During this marathon, I did an experiment with Pine Sol. A while back, I won a bunch of Warhammer models for cheap on eBay. What seems to happen a lot is that someone buys an army, starts painting it, then gets bored or decides he hates painting, and sells the whole thing, so you see lots of armies on eBay with like two guys half-painted. Anyway, I got some models with atrocious color schemes. One guy thought it was a good idea to paint a tank red, black, yellow, green, and purple, and then glue glitter all over it. Yes. That glitter will really intimidate the enemy. So, I did some research, and the best ways to remove acrylic paints from plastic models are Pine Sol and, oddly enough, brake fluid. Pine Sol is cheaper, so I left the tank and other dudes in a bowl of it for a couple hours while watching Firefly.
The results were gross and cool! The paint turns into a slimy film that falls away like the skin of an overripe plum. A little scrubbing with an old toothbrush and the models are plain plastic grey again, ready to recieve a more sensible color scheme.
If you try this, I recommend you wear gloves. Too much contact with undiluted Pine Sol has left the skin of my hands dry and wrinkly, even 12 hours later. It's like a preview of what my hands will feel like when I'm old.
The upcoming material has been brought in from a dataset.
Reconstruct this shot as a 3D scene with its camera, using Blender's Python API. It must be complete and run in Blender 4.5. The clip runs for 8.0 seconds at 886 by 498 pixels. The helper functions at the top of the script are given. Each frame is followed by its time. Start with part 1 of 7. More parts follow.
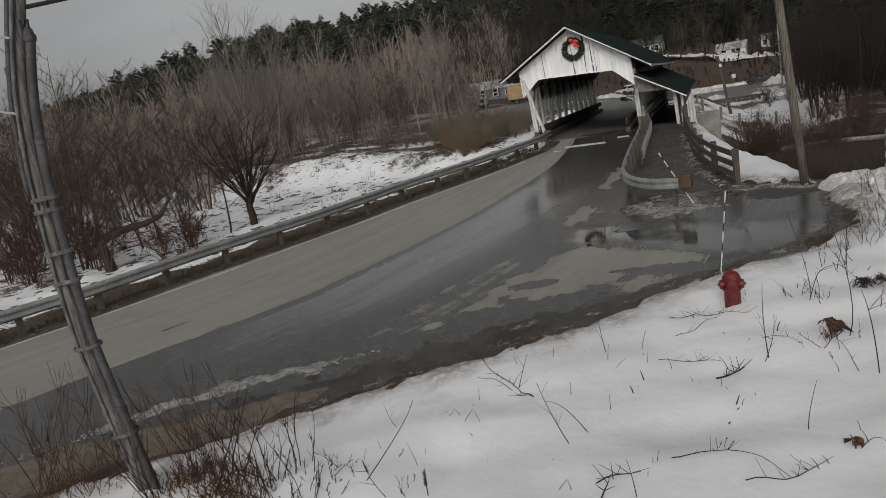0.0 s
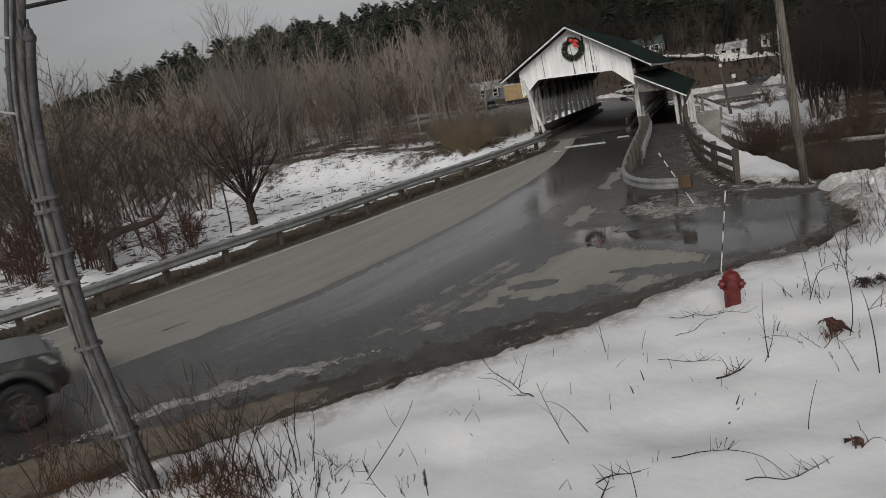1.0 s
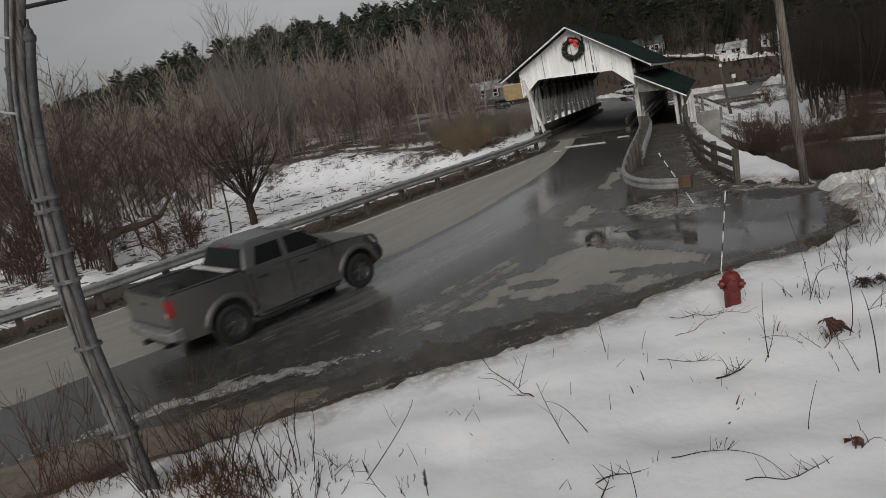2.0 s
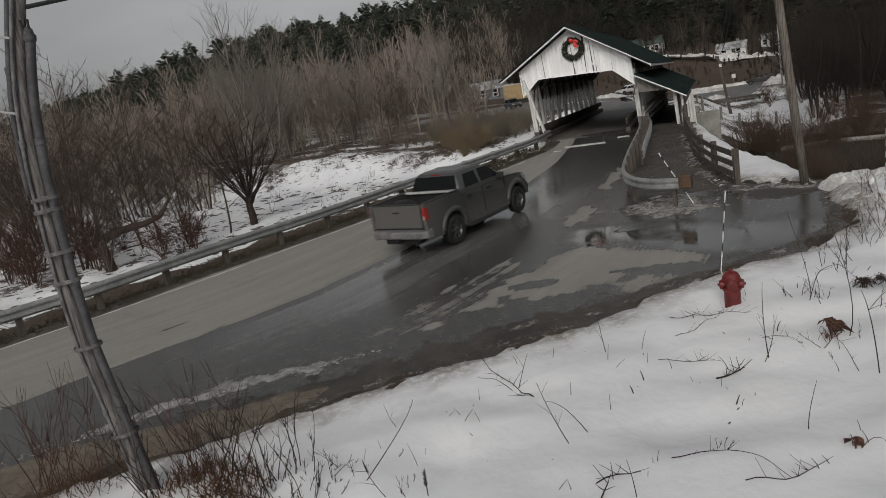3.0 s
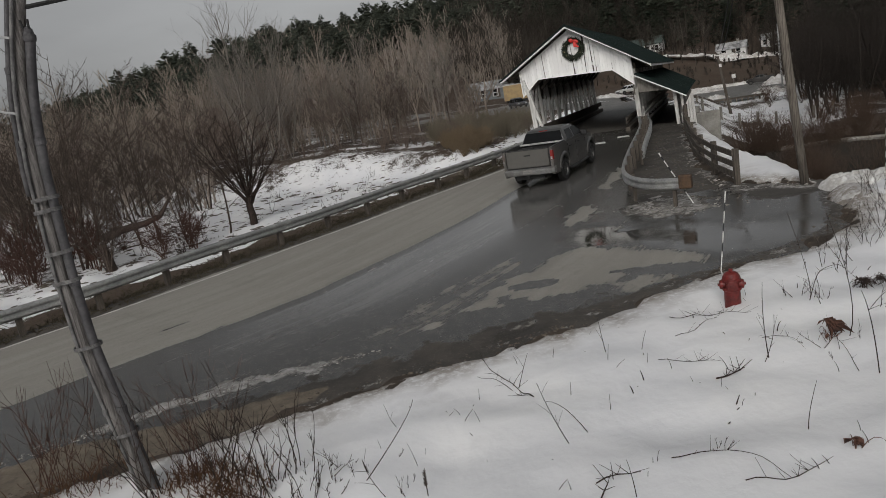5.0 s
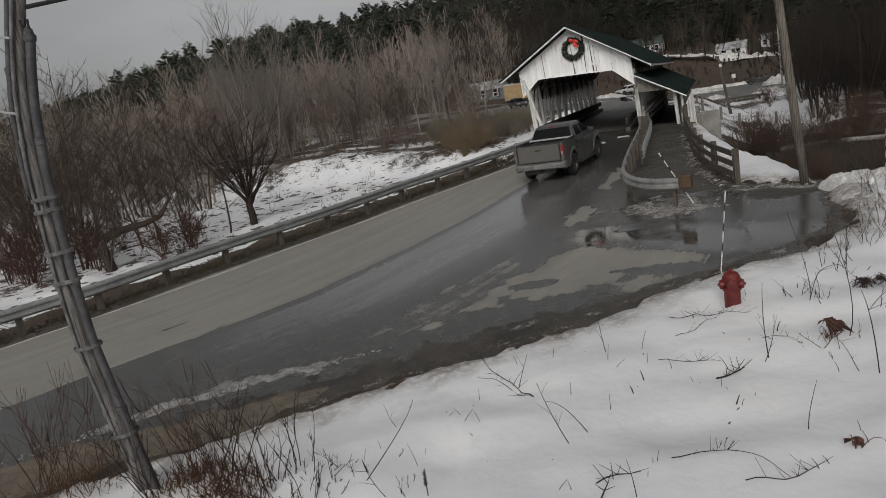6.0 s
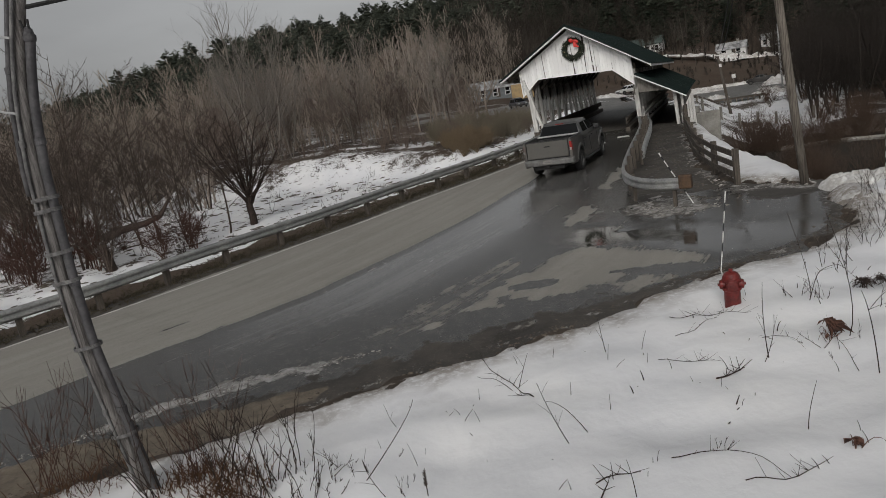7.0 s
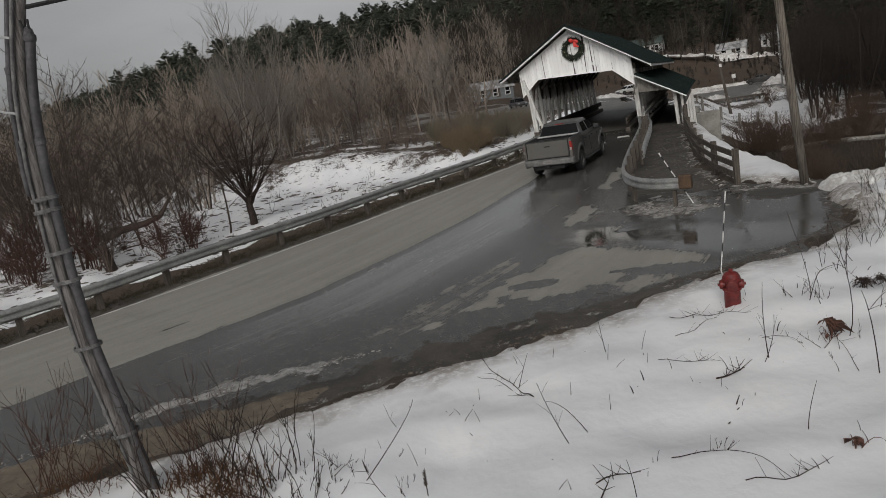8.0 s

Last night was also the going-away party for Michael, a friend from Aikido club. This week he defended his physics dissertation successfully and gets a Dr. in front of his name. Congratulations! He'll be moving away to Maryland to work for the NIH. I hope he'll find a way to make rats superintelligent and they'll create a miniature utopia under a rose bush. That would rock. OK, yeah, that was NIMH, but I can dream, can't I? He got married this summer, too, in a Shinto ceremony in Idaho, so congratulations for that too. I'm gonna miss him a lot! His blog is here.